Jamie Allen, Secretary-General of Asian Corporate Governance Association, said family-controlled conglomerates often lack checks by outside board directors, who “may just say yes to the family.”
“This is why we’re interested in the work being done by KCGI, because it’s been pushing for board improvements.”
But the fate of Kang’s bid remains uncertain as both sides compete to build up their stakes and doubts persist over the viability of the overhaul.
One of Korean Air’s employee unions said professional managers proposed by KCGI are no more than “ceremonial figures,” and criticized Heather for joining hands with “a speculative fund” seeking short-term profits and restructuring to “drive employees to the streets.”
“It is like sleeping with the enemy. They have formed an alliance against a common foe,” said Park Sang-in, a professor and chaebol reformist. “(Heather) Cho is very unpopular, and she is a stumbling block to winning votes.”

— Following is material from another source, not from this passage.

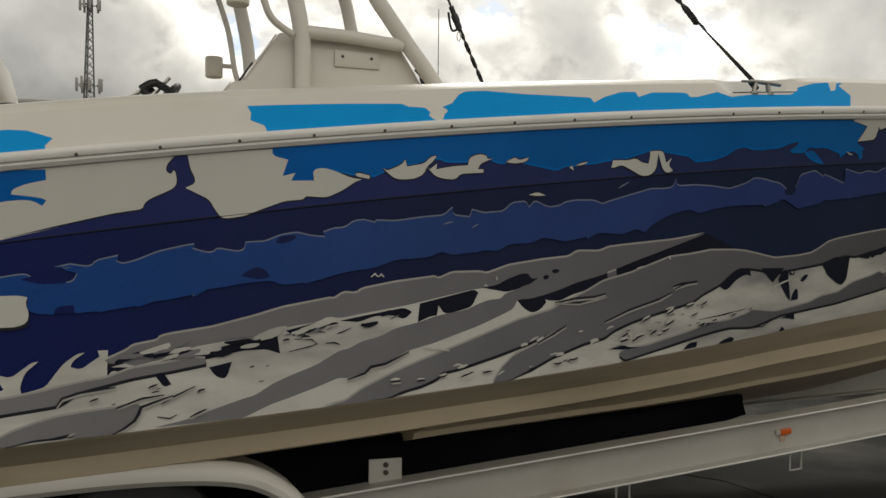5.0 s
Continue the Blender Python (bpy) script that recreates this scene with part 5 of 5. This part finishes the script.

Kang, who earned a business degree from the country’s prestigious Seoul National University and wrote several books about corporate governance, started KCGI in 2017 with some investors who were rewarded by his earlier successful exit from mid-sized builder Yonjin Construction & Engineering.
Kang said KCGI seeks to enhance long-term corporate value and reiterated there will no workforce restructuring if he wins the battle.
But he acknowledged that it will be an uphill battle this time.
“It is a miracle that we have come this far given the situation in the Republic of Korea.”